Fractional calculus is a branch of mathematics that studies the properties of differential and integral operators that are characterized by real or complex orders. The methods of fractional calculus are powerful tools for describing the processes and systems with memory and nonlocality. There are various types of fractional integral and differential operators that are proposed by Riemann, Liouville, Grunwald, Letnikov, Sonine, Marchaud, Weyl, Riesz, Hadamard, Kober, Erdelyi, Caputo and other mathematicians. The fractional derivatives have a set of nonstandard properties such as a violation of the standard product and chain rules. The violation of the standard form of the product rule is a main characteristic property of derivatives of non-integer orders that allows us to describe complex properties of processes and systems.

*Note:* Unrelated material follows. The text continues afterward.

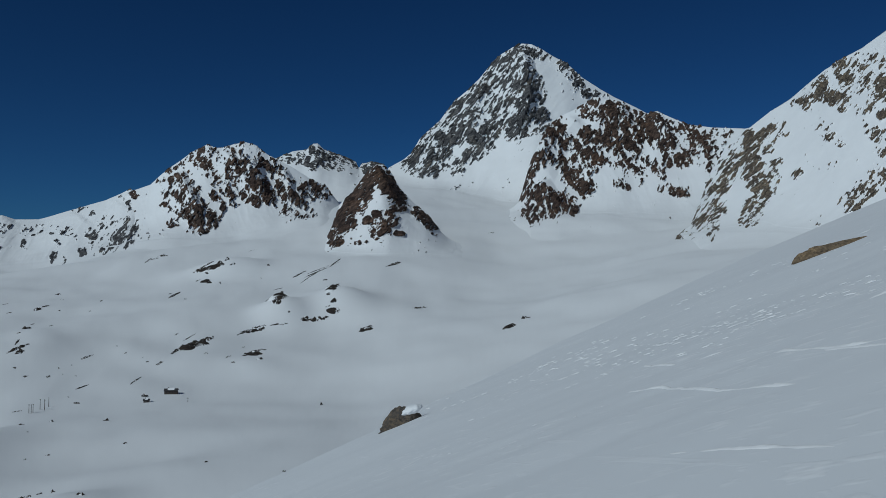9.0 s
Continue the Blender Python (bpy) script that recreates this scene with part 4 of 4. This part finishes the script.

Recently, fractional integro-differential equations are actively used to describe a wide class of economical processes with power-law memory and spatial nonlocality. Generalizations of basic economic concepts and notions of the economic processes with memory were proposed. New mathematical models with continuous time are proposed to describe the economic dynamics with a long memory.

The purpose of this Special Issue is to create a collection of articles reflecting the latest mathematical and conceptual developments in mathematical economics with memory and non-locality, based on applications of modern fractional calculus.

The proposed collection of works can be conditionally divided into three parts: historical, mathematical and applied.

This collection opens with two review articles, [1], by Vasily E. Tarasov, and [2], by Francesco Mainardi, purpose of which is a brief description of the history of the application of fractional calculus in economics and finance.

The collection continues with a review work, [3], by Vasily E. Tarasov, the purpose of which is a description of the problems and difficulties arising in the construction of fractional-dynamic analogs of standard models by using fractional calculus. In article [4], by Anatoly N. Kochubei and Yuri Kondratiev, the authors proposed correct mathematical statements for growth models with memory in general cases, for application in mathematical economics of processes with memory and distributed lag. In article [5], by Jean-Philippe Aguilar, Jan Korbel and Yuri Luchko, applications of the fractional diffusion equation to option pricing and risk calculations are described. In work [6], by Jonathan Blackledge, Derek Kearney, Marc Lamphiere, Raja Rani and Paddy Walsh, authors discuss a range of results that are connected to Einstein’s evolution equation, focusing on the Lévy distribution. In article [7], by Tomas Skovranek, a mathematical model, which is based on the one-parameter Mittag-Leffler function, is proposed to describe the relation between the unemployment rate and the inflation rate, also known as the Phillips curve. In article [8], by Yingkang Xie, Zhen Wang and Bo Meng, it is considered a fractional generalization of business cycle model with memory and time delay.

Further, this collection continues with works in which fractional calculus is applied to describe economy of different countries. In article [9], by José A. Tenreiro Machado, Maria Eugénia Mata and António M. Lopes, the fractional calculus and concept of pseudo-phase space are used for modeling the dynamics of world economies and forecasting a country’s gross domestic product. In work [10], by Inés Tejado, Emiliano Pérez and Duarte Valério, the fractional calculus is applied to study the economic growth of the countries in the Group of Twenty (G20). In article [11], by Hao Ming, JinRong Wang and Michal Fečkan, the application of fractional calculus to economic growth models of Chinese economy is proposed. In work [12], by Ertuğrul Karaçuha, Vasil Tabatadze, Kamil Karaçuha, Nisa Özge Önal and Esra Ergün, the fractional calculus approach and the time series modeling are applied to describe the Gross Domestic Product (GDP) per capita for nine countries (Brazil, China, India, Italy, Japan, UK, USA, Spain and Turkey) and the European Union.